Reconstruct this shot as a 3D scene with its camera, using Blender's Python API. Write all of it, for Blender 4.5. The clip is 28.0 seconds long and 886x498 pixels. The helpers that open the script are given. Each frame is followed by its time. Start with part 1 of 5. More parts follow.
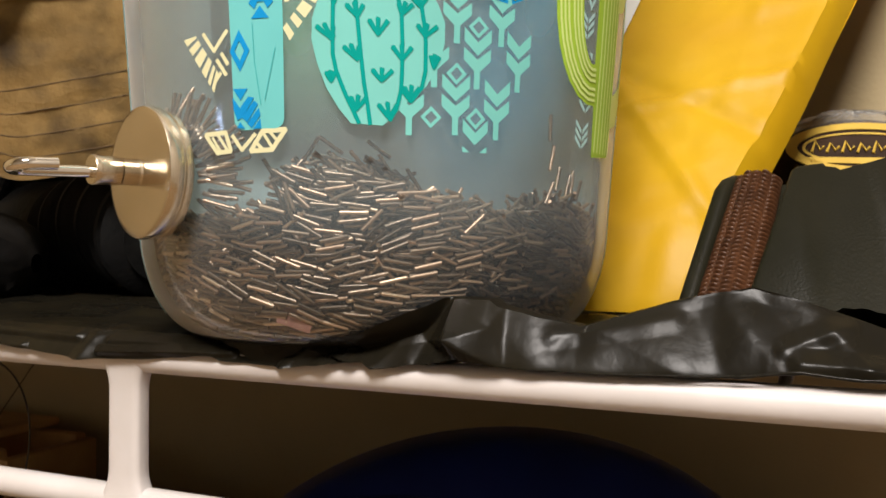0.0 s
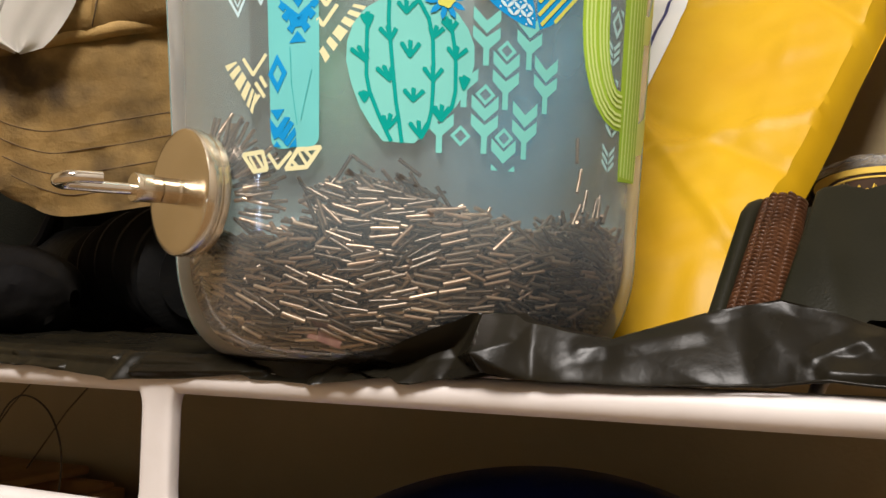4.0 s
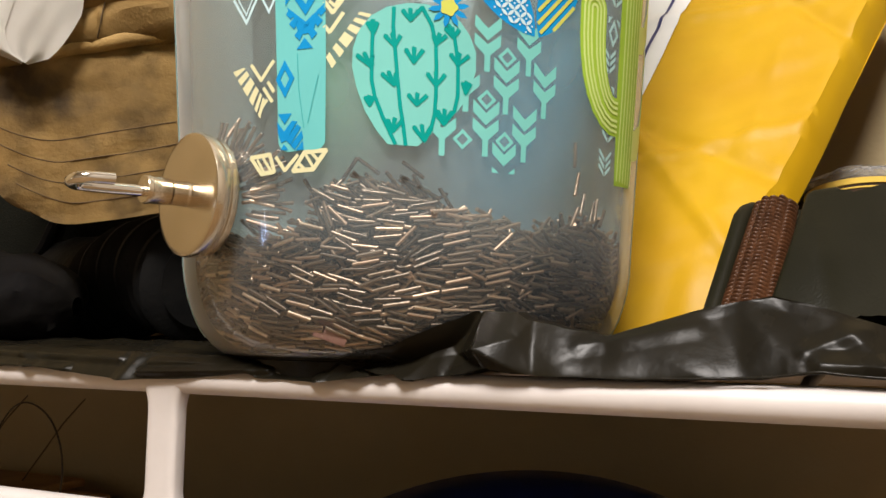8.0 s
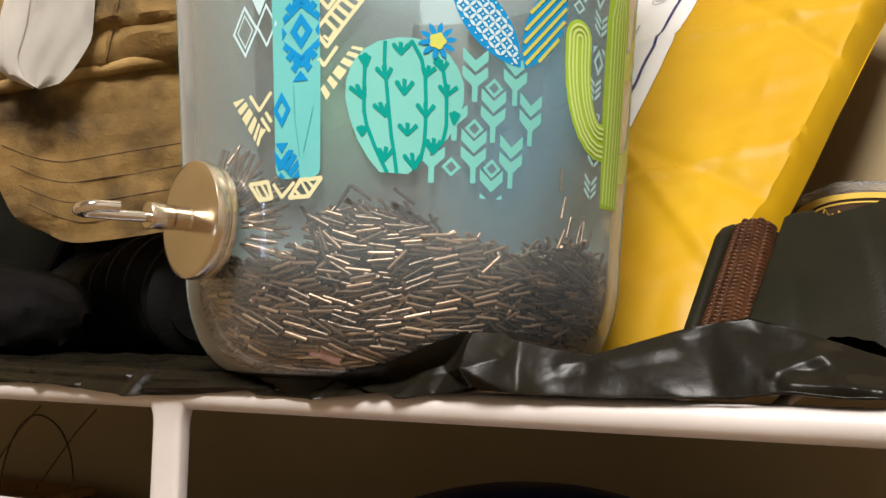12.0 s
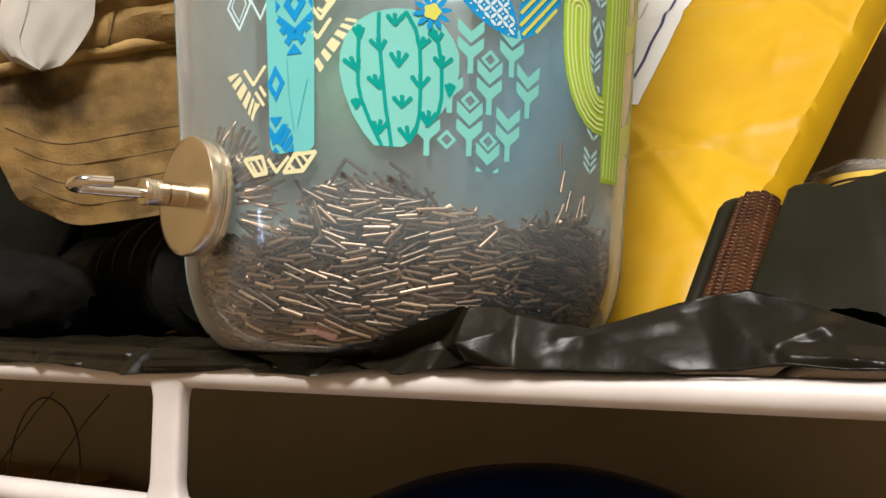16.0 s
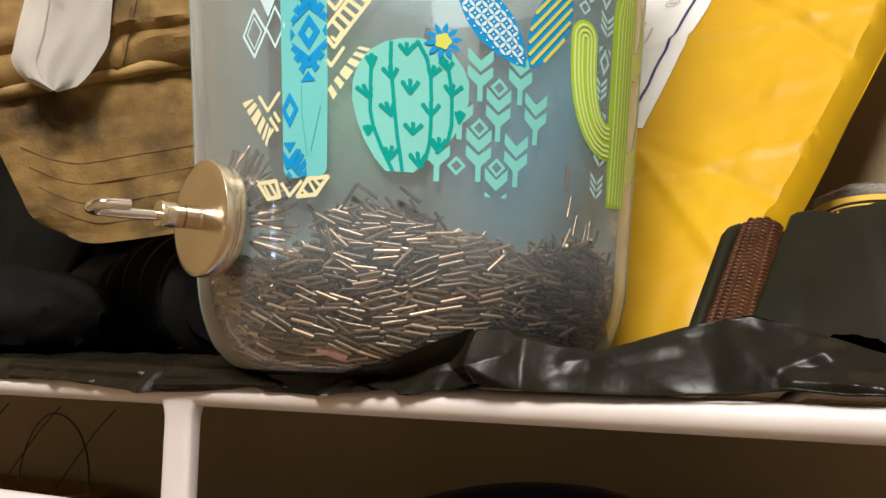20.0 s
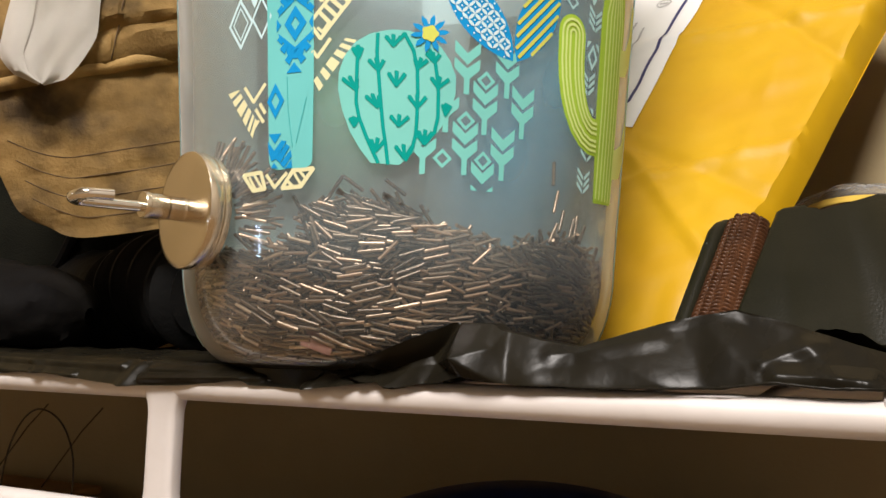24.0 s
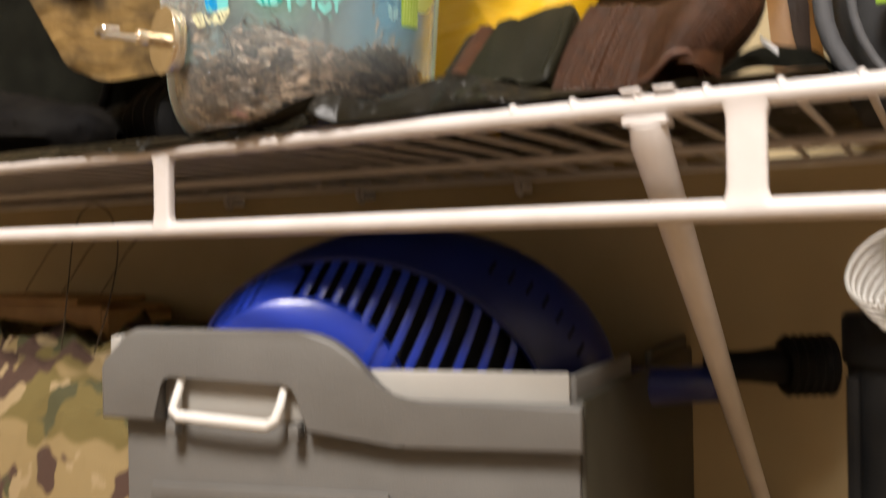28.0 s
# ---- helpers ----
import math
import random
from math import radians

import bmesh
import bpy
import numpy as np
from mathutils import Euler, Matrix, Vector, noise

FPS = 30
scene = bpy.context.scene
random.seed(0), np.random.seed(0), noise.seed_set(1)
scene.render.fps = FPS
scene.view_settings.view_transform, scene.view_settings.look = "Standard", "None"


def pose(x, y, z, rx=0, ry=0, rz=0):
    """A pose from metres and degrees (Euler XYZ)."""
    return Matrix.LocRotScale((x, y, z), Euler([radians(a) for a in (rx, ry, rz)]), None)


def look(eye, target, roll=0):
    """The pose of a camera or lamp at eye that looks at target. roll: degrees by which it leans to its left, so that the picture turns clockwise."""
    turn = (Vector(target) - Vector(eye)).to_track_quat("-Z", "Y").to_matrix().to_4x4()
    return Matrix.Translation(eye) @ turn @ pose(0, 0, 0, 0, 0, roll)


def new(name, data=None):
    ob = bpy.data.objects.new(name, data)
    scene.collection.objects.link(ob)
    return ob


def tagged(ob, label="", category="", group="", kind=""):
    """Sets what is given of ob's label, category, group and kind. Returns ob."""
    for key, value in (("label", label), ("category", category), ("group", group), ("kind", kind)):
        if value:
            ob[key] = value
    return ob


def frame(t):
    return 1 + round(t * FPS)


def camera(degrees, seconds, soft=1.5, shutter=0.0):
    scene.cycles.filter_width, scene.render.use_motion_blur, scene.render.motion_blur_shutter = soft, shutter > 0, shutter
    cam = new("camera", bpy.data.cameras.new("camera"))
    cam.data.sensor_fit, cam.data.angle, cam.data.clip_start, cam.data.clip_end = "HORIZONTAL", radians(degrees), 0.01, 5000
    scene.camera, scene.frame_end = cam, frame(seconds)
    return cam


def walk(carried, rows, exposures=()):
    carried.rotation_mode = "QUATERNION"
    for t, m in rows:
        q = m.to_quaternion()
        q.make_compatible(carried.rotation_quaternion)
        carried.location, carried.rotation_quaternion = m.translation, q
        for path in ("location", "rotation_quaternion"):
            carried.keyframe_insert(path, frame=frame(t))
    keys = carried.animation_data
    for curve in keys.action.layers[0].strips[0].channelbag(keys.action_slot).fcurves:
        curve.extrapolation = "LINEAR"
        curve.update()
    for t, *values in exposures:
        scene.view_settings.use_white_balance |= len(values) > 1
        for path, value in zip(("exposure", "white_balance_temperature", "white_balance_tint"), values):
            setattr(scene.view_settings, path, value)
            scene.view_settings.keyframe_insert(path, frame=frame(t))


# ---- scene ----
cam = camera(53.0, 28.0, soft=1.5, shutter=0.5)
PATH = [
    (0, 0.0016, 0.0027, 1.0386, 89.79, -0.43, 23.35),
    (0.5, -0.0016, 0.0042, 1.0290, 92.97, -0.28, 23.51),
    (1, -0.0020, 0.0029, 1.0271, 92.99, -0.33, 23.77),
    (1.5, 0.0002, 0.0059, 1.0239, 93.56, -0.42, 23.98),
    (2, 0.0016, 0.0043, 1.0224, 93.70, -0.65, 24.52),
    (2.5, 0.0016, 0.0053, 1.0220, 93.89, -0.83, 24.72),
    (3, 0.0034, 0.0041, 1.0240, 94.11, -0.79, 24.78),
    (3.5, 0.0061, -0.0003, 1.0253, 94.57, -0.95, 25.15),
    (4, 0.0036, -0.0005, 1.0250, 94.34, -0.85, 25.29),
    (4.5, 0.0021, -0.0023, 1.0261, 94.75, -0.81, 25.58),
    (6.5, 0.0010, -0.0050, 1.0216, 95.08, -0.52, 24.44),
    (7, 0.0015, -0.0066, 1.0208, 95.24, -0.63, 24.45),
    (7.5, 0.0014, -0.0075, 1.0223, 95.66, -0.71, 24.52),
    (8, 0.0038, -0.0070, 1.0195, 95.61, -0.83, 24.77),
    (8.5, 0.0083, -0.0071, 1.0227, 96.06, -0.93, 24.54),
    (9, 0.0124, -0.0063, 1.0211, 95.85, -0.97, 24.92),
    (9.5, 0.0096, -0.0117, 1.0204, 95.97, -0.95, 25.02),
    (10, 0.0092, -0.0117, 1.0217, 96.06, -0.87, 25.10),
    (10.5, 0.0134, -0.0118, 1.0252, 96.33, -0.77, 25.11),
    (11, 0.0149, -0.0138, 1.0246, 96.26, -0.68, 25.32),
    (11.5, 0.0156, -0.0142, 1.0233, 96.12, -0.69, 25.42),
    (12, 0.0134, -0.0139, 1.0231, 95.98, -0.73, 25.56),
    (12.5, 0.0150, -0.0140, 1.0241, 95.99, -0.74, 25.55),
    (14.5, 0.0174, -0.0113, 1.0237, 95.65, -0.54, 26.33),
    (15, 0.0191, -0.0106, 1.0249, 95.73, -0.53, 26.43),
    (15.5, 0.0202, -0.0106, 1.0235, 95.70, -0.58, 26.62),
    (16, 0.0170, -0.0084, 1.0192, 95.35, -0.53, 26.71),
    (16.5, 0.0159, -0.0081, 1.0191, 95.60, -0.80, 26.72),
    (17, 0.0158, -0.0076, 1.0186, 95.80, -1.05, 26.83),
    (17.5, 0.0172, -0.0102, 1.0210, 96.03, -1.27, 27.03),
    (18, 0.0181, -0.0095, 1.0209, 95.96, -1.26, 26.92),
    (18.5, 0.0179, -0.0131, 1.0223, 96.29, -1.15, 27.07),
    (19, 0.0180, -0.0129, 1.0191, 96.02, -0.81, 26.84),
    (19.5, 0.0177, -0.0132, 1.0201, 96.24, -0.95, 26.95),
    (20, 0.0180, -0.0138, 1.0208, 96.35, -0.96, 26.88),
    (20.5, 0.0178, -0.0117, 1.0164, 96.09, -0.92, 26.71),
    (21, 0.0161, -0.0130, 1.0191, 96.56, -1.40, 26.71),
    (21.5, 0.0199, -0.0099, 1.0193, 96.54, -1.34, 26.54),
    (23.5, 0.0185, -0.0118, 1.0196, 96.70, -1.39, 26.53),
    (24, 0.0194, -0.0115, 1.0182, 96.59, -1.34, 26.43),
    (24.5, 0.0202, -0.0107, 1.0174, 96.64, -1.27, 26.50),
    (25, 0.0206, -0.0148, 1.0157, 96.85, -1.29, 26.50),
    (25.5, 0.0242, -0.0169, 1.0158, 96.86, -1.33, 26.66),
    (26, 0.0298, -0.0152, 1.0140, 96.70, -1.17, 26.39),
    (26.5, 0.0582, -0.0426, 1.0132, 94.75, -0.99, 26.97),
    (26.8, 0.0874, -0.0795, 0.9980, 95.53, -1.40, 27.65),
    (27, 0.1022, -0.0954, 0.9945, 95.62, -1.16, 27.36),
    (27.2, 0.1199, -0.1134, 0.9894, 95.39, -0.85, 27.04),
    (27.5, 0.1495, -0.1231, 0.9778, 93.06, 0.44, 28.26),
    (27.8, 0.1603, -0.1299, 0.9582, 93.34, 0.31, 28.75),
    (28, 0.1743, -0.1354, 0.9501, 90.22, 0.87, 29.23),
]
walk(cam, [(t, pose(x, y, z, rx, ry, rz)) for t, x, y, z, rx, ry, rz in PATH], [(0.0, 0.0), (26.8, 0.0), (28.0, 0.35)])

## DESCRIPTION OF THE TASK
Write out each line again precisely as it appears, skipping every picture.

## ANSWER
Reconstruct this shot as a 3D scene with its camera, using Blender's Python API. Write all of it, for Blender 4.5. The clip is 28.0 seconds long and 886x498 pixels. The helpers that open the script are given. Each frame is followed by its time. Start with part 1 of 5. More parts follow.
0.0 s
4.0 s
8.0 s
12.0 s
16.0 s
20.0 s
24.0 s
28.0 s
# ---- helpers ----
import math
import random
from math import radians

import bmesh
import bpy
import numpy as np
from mathutils import Euler, Matrix, Vector, noise

FPS = 30
scene = bpy.context.scene
random.seed(0), np.random.seed(0), noise.seed_set(1)
scene.render.fps = FPS
scene.view_settings.view_transform, scene.view_settings.look = "Standard", "None"


def pose(x, y, z, rx=0, ry=0, rz=0):
    """A pose from metres and degrees (Euler XYZ)."""
    return Matrix.LocRotScale((x, y, z), Euler([radians(a) for a in (rx, ry, rz)]), None)


def look(eye, target, roll=0):
    """The pose of a camera or lamp at eye that looks at target. roll: degrees by which it leans to its left, so that the picture turns clockwise."""
    turn = (Vector(target) - Vector(eye)).to_track_quat("-Z", "Y").to_matrix().to_4x4()
    return Matrix.Translation(eye) @ turn @ pose(0, 0, 0, 0, 0, roll)


def new(name, data=None):
    ob = bpy.data.objects.new(name, data)
    scene.collection.objects.link(ob)
    return ob


def tagged(ob, label="", category="", group="", kind=""):
    """Sets what is given of ob's label, category, group and kind. Returns ob."""
    for key, value in (("label", label), ("category", category), ("group", group), ("kind", kind)):
        if value:
            ob[key] = value
    return ob


def frame(t):
    return 1 + round(t * FPS)


def camera(degrees, seconds, soft=1.5, shutter=0.0):
    scene.cycles.filter_width, scene.render.use_motion_blur, scene.render.motion_blur_shutter = soft, shutter > 0, shutter
    cam = new("camera", bpy.data.cameras.new("camera"))
    cam.data.sensor_fit, cam.data.angle, cam.data.clip_start, cam.data.clip_end = "HORIZONTAL", radians(degrees), 0.01, 5000
    scene.camera, scene.frame_end = cam, frame(seconds)
    return cam


def walk(carried, rows, exposures=()):
    carried.rotation_mode = "QUATERNION"
    for t, m in rows:
        q = m.to_quaternion()
        q.make_compatible(carried.rotation_quaternion)
        carried.location, carried.rotation_quaternion = m.translation, q
        for path in ("location", "rotation_quaternion"):
            carried.keyframe_insert(path, frame=frame(t))
    keys = carried.animation_data
    for curve in keys.action.layers[0].strips[0].channelbag(keys.action_slot).fcurves:
        curve.extrapolation = "LINEAR"
        curve.update()
    for t, *values in exposures:
        scene.view_settings.use_white_balance |= len(values) > 1
        for path, value in zip(("exposure", "white_balance_temperature", "white_balance_tint"), values):
            setattr(scene.view_settings, path, value)
            scene.view_settings.keyframe_insert(path, frame=frame(t))


# ---- scene ----
cam = camera(53.0, 28.0, soft=1.5, shutter=0.5)
PATH = [
    (0, 0.0016, 0.0027, 1.0386, 89.79, -0.43, 23.35),
    (0.5, -0.0016, 0.0042, 1.0290, 92.97, -0.28, 23.51),
    (1, -0.0020, 0.0029, 1.0271, 92.99, -0.33, 23.77),
    (1.5, 0.0002, 0.0059, 1.0239, 93.56, -0.42, 23.98),
    (2, 0.0016, 0.0043, 1.0224, 93.70, -0.65, 24.52),
    (2.5, 0.0016, 0.0053, 1.0220, 93.89, -0.83, 24.72),
    (3, 0.0034, 0.0041, 1.0240, 94.11, -0.79, 24.78),
    (3.5, 0.0061, -0.0003, 1.0253, 94.57, -0.95, 25.15),
    (4, 0.0036, -0.0005, 1.0250, 94.34, -0.85, 25.29),
    (4.5, 0.0021, -0.0023, 1.0261, 94.75, -0.81, 25.58),
    (6.5, 0.0010, -0.0050, 1.0216, 95.08, -0.52, 24.44),
    (7, 0.0015, -0.0066, 1.0208, 95.24, -0.63, 24.45),
    (7.5, 0.0014, -0.0075, 1.0223, 95.66, -0.71, 24.52),
    (8, 0.0038, -0.0070, 1.0195, 95.61, -0.83, 24.77),
    (8.5, 0.0083, -0.0071, 1.0227, 96.06, -0.93, 24.54),
    (9, 0.0124, -0.0063, 1.0211, 95.85, -0.97, 24.92),
    (9.5, 0.0096, -0.0117, 1.0204, 95.97, -0.95, 25.02),
    (10, 0.0092, -0.0117, 1.0217, 96.06, -0.87, 25.10),
    (10.5, 0.0134, -0.0118, 1.0252, 96.33, -0.77, 25.11),
    (11, 0.0149, -0.0138, 1.0246, 96.26, -0.68, 25.32),
    (11.5, 0.0156, -0.0142, 1.0233, 96.12, -0.69, 25.42),
    (12, 0.0134, -0.0139, 1.0231, 95.98, -0.73, 25.56),
    (12.5, 0.0150, -0.0140, 1.0241, 95.99, -0.74, 25.55),
    (14.5, 0.0174, -0.0113, 1.0237, 95.65, -0.54, 26.33),
    (15, 0.0191, -0.0106, 1.0249, 95.73, -0.53, 26.43),
    (15.5, 0.0202, -0.0106, 1.0235, 95.70, -0.58, 26.62),
    (16, 0.0170, -0.0084, 1.0192, 95.35, -0.53, 26.71),
    (16.5, 0.0159, -0.0081, 1.0191, 95.60, -0.80, 26.72),
    (17, 0.0158, -0.0076, 1.0186, 95.80, -1.05, 26.83),
    (17.5, 0.0172, -0.0102, 1.0210, 96.03, -1.27, 27.03),
    (18, 0.0181, -0.0095, 1.0209, 95.96, -1.26, 26.92),
    (18.5, 0.0179, -0.0131, 1.0223, 96.29, -1.15, 27.07),
    (19, 0.0180, -0.0129, 1.0191, 96.02, -0.81, 26.84),
    (19.5, 0.0177, -0.0132, 1.0201, 96.24, -0.95, 26.95),
    (20, 0.0180, -0.0138, 1.0208, 96.35, -0.96, 26.88),
    (20.5, 0.0178, -0.0117, 1.0164, 96.09, -0.92, 26.71),
    (21, 0.0161, -0.0130, 1.0191, 96.56, -1.40, 26.71),
    (21.5, 0.0199, -0.0099, 1.0193, 96.54, -1.34, 26.54),
    (23.5, 0.0185, -0.0118, 1.0196, 96.70, -1.39, 26.53),
    (24, 0.0194, -0.0115, 1.0182, 96.59, -1.34, 26.43),
    (24.5, 0.0202, -0.0107, 1.0174, 96.64, -1.27, 26.50),
    (25, 0.0206, -0.0148, 1.0157, 96.85, -1.29, 26.50),
    (25.5, 0.0242, -0.0169, 1.0158, 96.86, -1.33, 26.66),
    (26, 0.0298, -0.0152, 1.0140, 96.70, -1.17, 26.39),
    (26.5, 0.0582, -0.0426, 1.0132, 94.75, -0.99, 26.97),
    (26.8, 0.0874, -0.0795, 0.9980, 95.53, -1.40, 27.65),
    (27, 0.1022, -0.0954, 0.9945, 95.62, -1.16, 27.36),
    (27.2, 0.1199, -0.1134, 0.9894, 95.39, -0.85, 27.04),
    (27.5, 0.1495, -0.1231, 0.9778, 93.06, 0.44, 28.26),
    (27.8, 0.1603, -0.1299, 0.9582, 93.34, 0.31, 28.75),
    (28, 0.1743, -0.1354, 0.9501, 90.22, 0.87, 29.23),
]
walk(cam, [(t, pose(x, y, z, rx, ry, rz)) for t, x, y, z, rx, ry, rz in PATH], [(0.0, 0.0), (26.8, 0.0), (28.0, 0.35)])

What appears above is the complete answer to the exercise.